The stakes: a number, a tournament, and a national-team question

The practical stakes are smaller than the rhetorical ones, and that is the part most coverage will underplay. For Argentina, the record is a morale asset but not a tactical one; the dressing room does not play the match. For the tournament, it is a narrative gift — the 2026 World Cup will be sold, in part, as the stage on which Messi set the all-time mark, and that framing will travel through broadcast rights, highlight reels, and merchandise licensing for the next cycle. For Messi personally, the question of whether to extend his international career past this tournament is a question about his body, his family, and the project he has with Inter Miami, in that order. None of those is settled by a record.

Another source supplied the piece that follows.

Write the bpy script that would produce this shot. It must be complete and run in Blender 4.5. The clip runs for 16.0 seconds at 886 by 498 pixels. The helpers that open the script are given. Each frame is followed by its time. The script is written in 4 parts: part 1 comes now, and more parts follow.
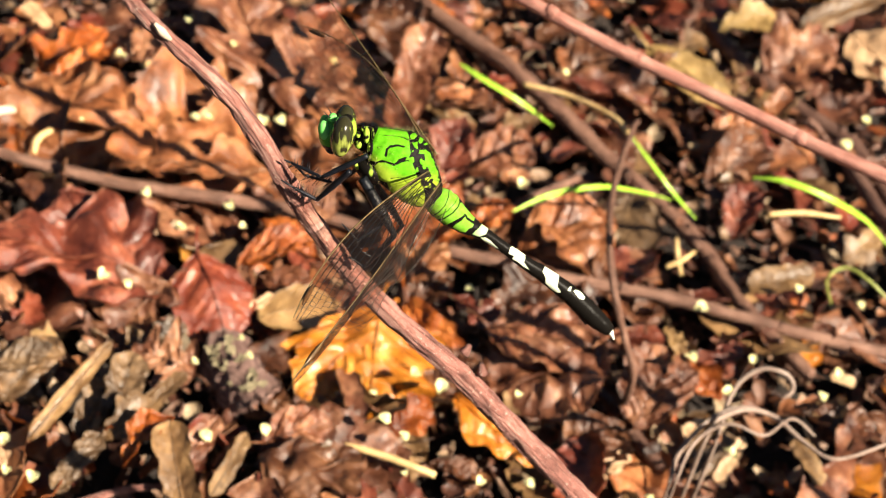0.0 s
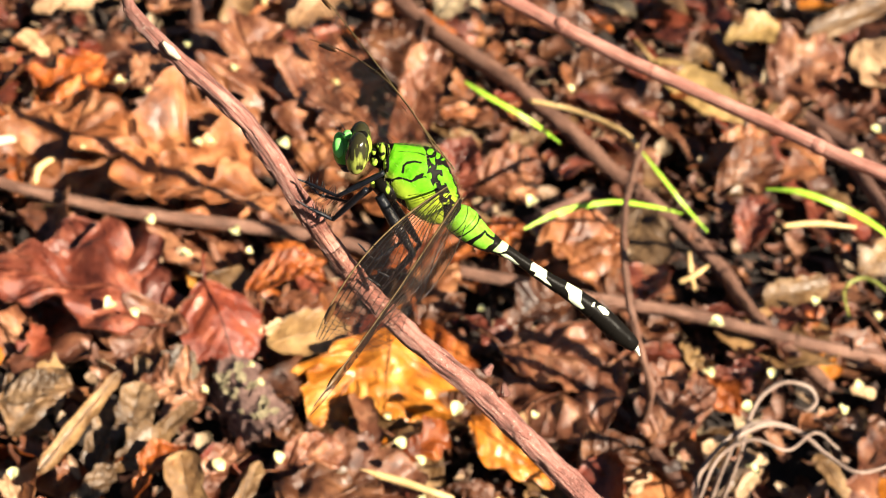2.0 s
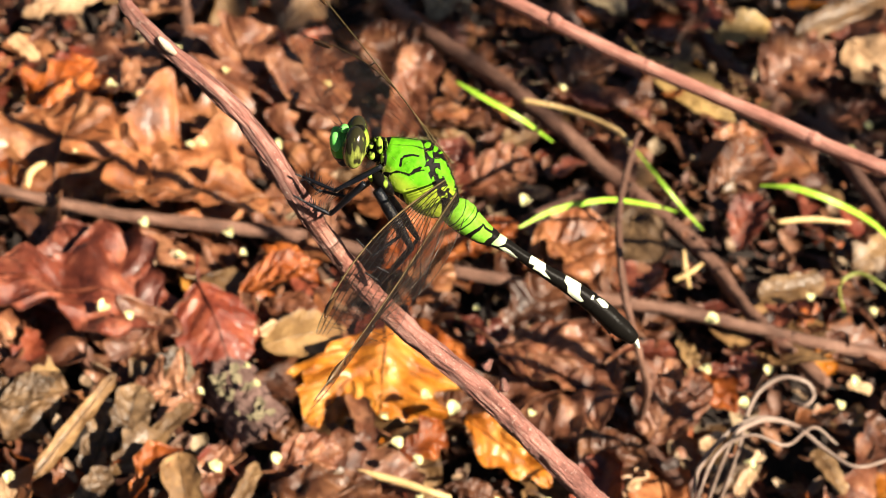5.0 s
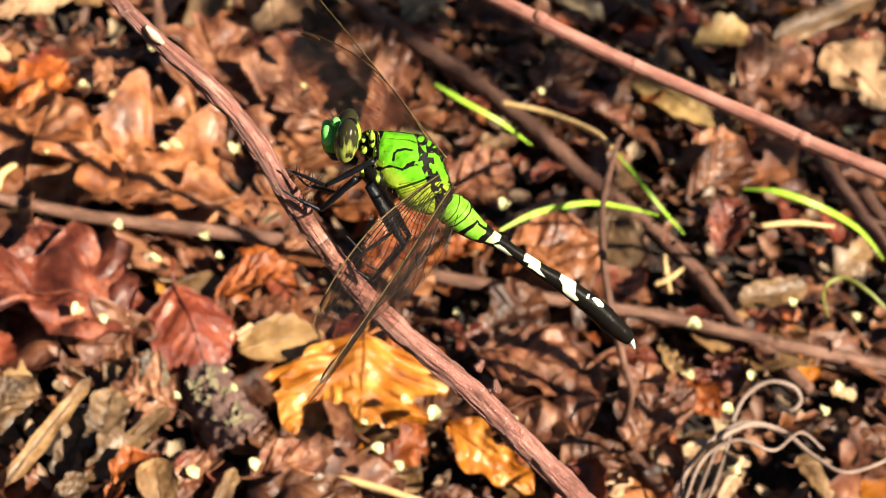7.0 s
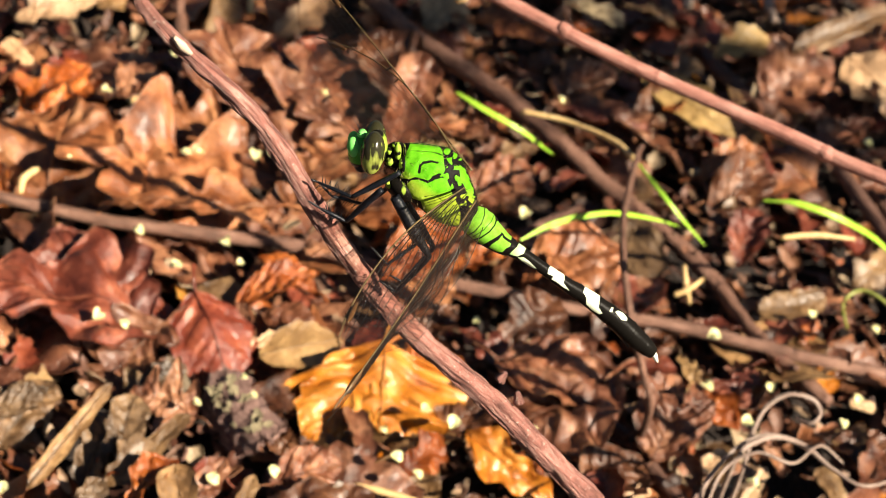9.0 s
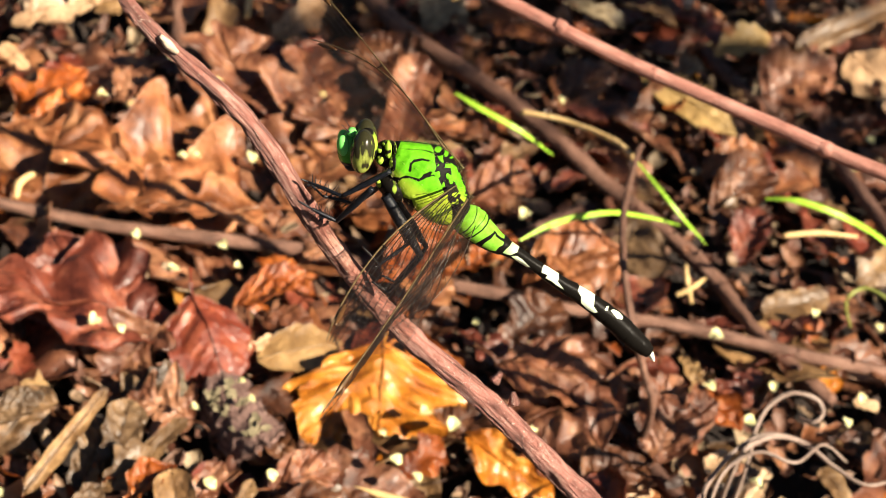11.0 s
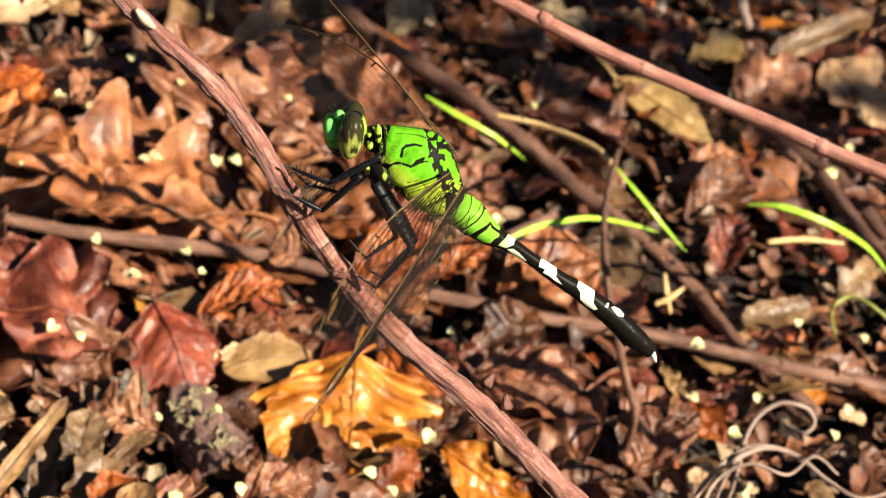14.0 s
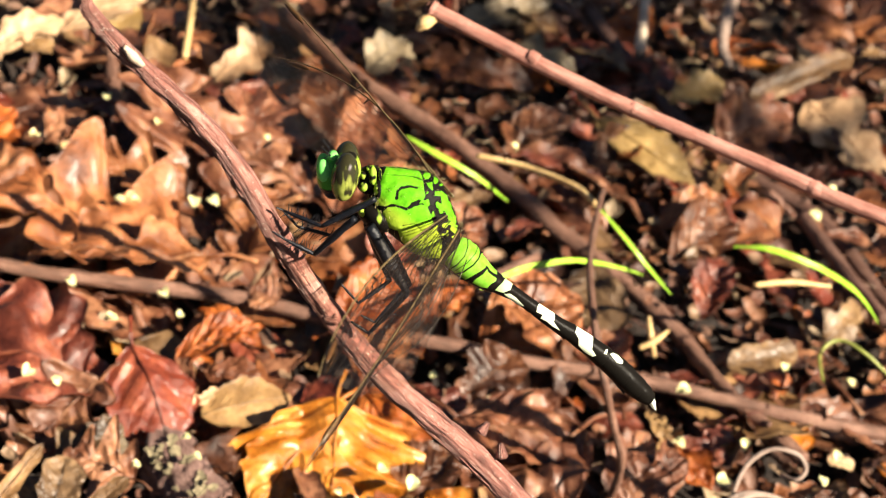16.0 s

What the record does settle is the answer to a question that has been hanging over Argentine football since 18 December 2022: is the 2022 generation's captain, scorer, and on-pitch general still the standard-bearer? Yes, by every available measure, including the one Guinness certified this week. Whether 2026 is his last World Cup is a separate question, and the only person with the standing to close it is the man who has spent twenty years declining to close questions on anyone else's schedule.

The newsroom note: Monexus frames this milestone as an institutional event before a personal one — the record is settled, the record-keeper has spoken, and the question worth keeping open is the one Al Jazeera asked. The Polymarket line is treated as market data, not editorial endorsement. The Guinness statement is treated as a certification, not a verdict on what comes next.